>>

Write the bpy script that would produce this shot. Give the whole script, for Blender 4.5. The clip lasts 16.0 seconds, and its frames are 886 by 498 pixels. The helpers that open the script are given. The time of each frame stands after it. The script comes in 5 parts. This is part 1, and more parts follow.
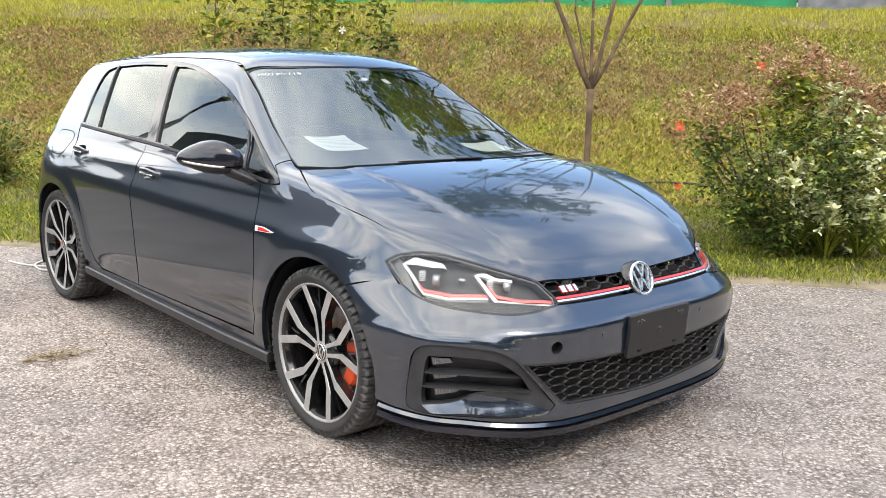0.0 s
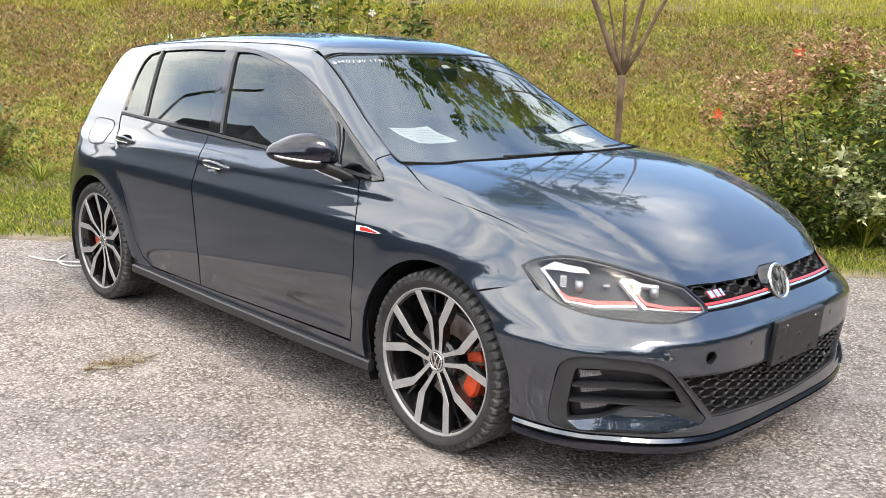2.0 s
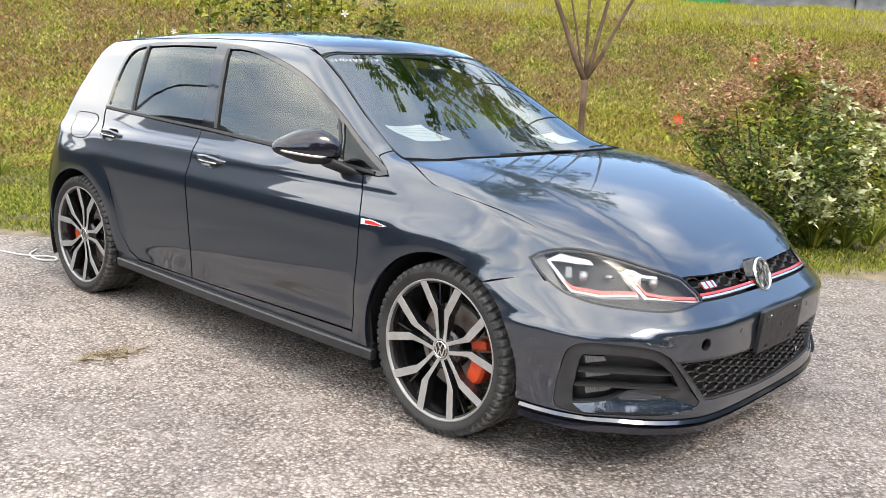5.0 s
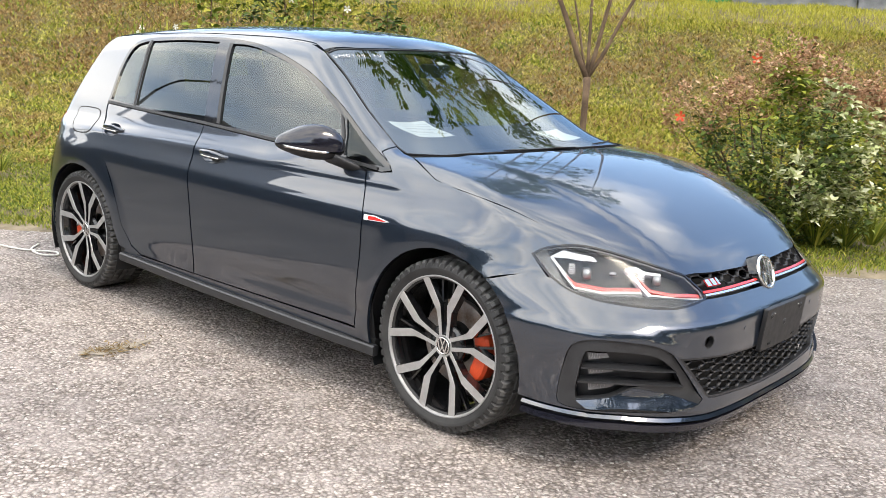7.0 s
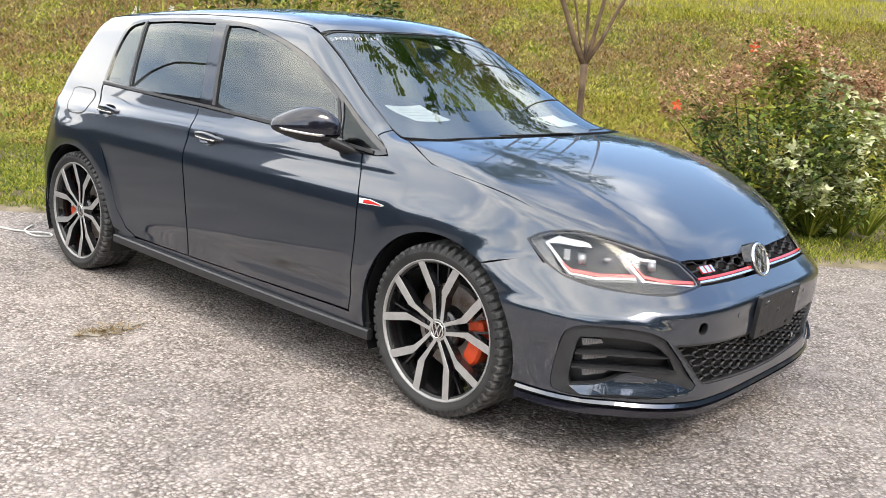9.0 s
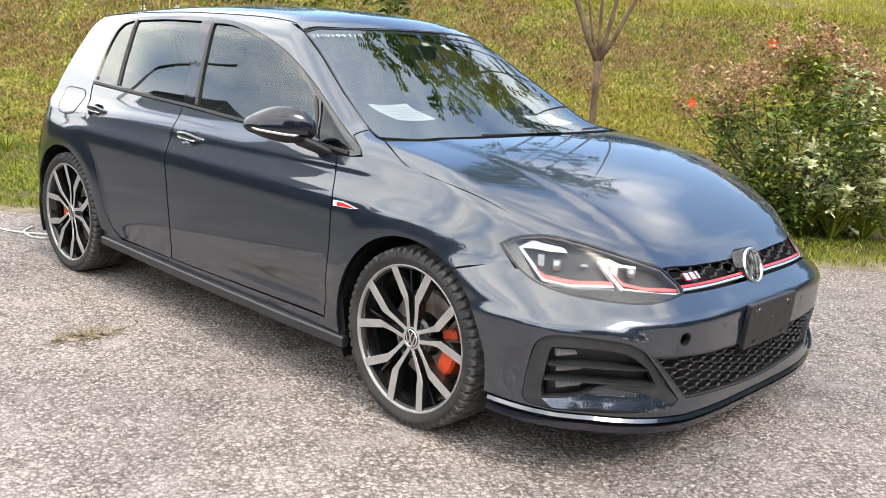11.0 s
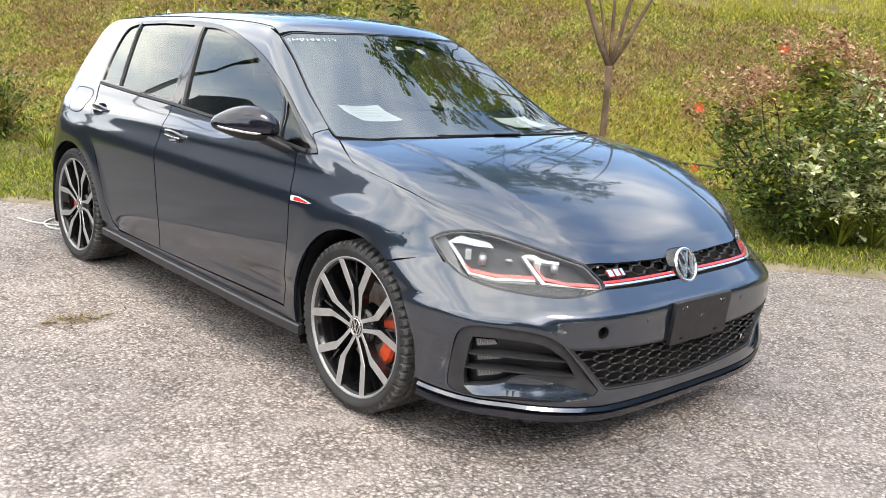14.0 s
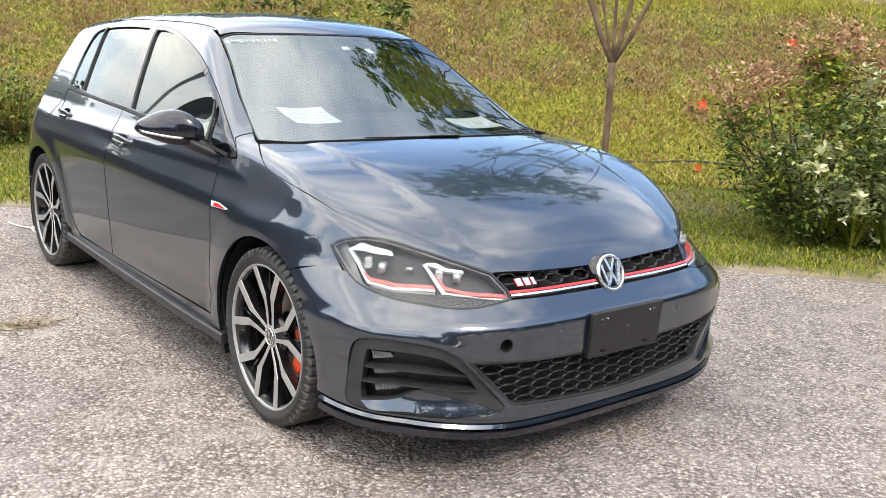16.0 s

<<

Reproduce each line word for word and drop the pictures.

Write the bpy script that would produce this shot. Give the whole script, for Blender 4.5. The clip lasts 16.0 seconds, and its frames are 886 by 498 pixels. The helpers that open the script are given. The time of each frame stands after it. The script comes in 5 parts. This is part 1, and more parts follow.
0.0 s
2.0 s
5.0 s
7.0 s
9.0 s
11.0 s
14.0 s
16.0 s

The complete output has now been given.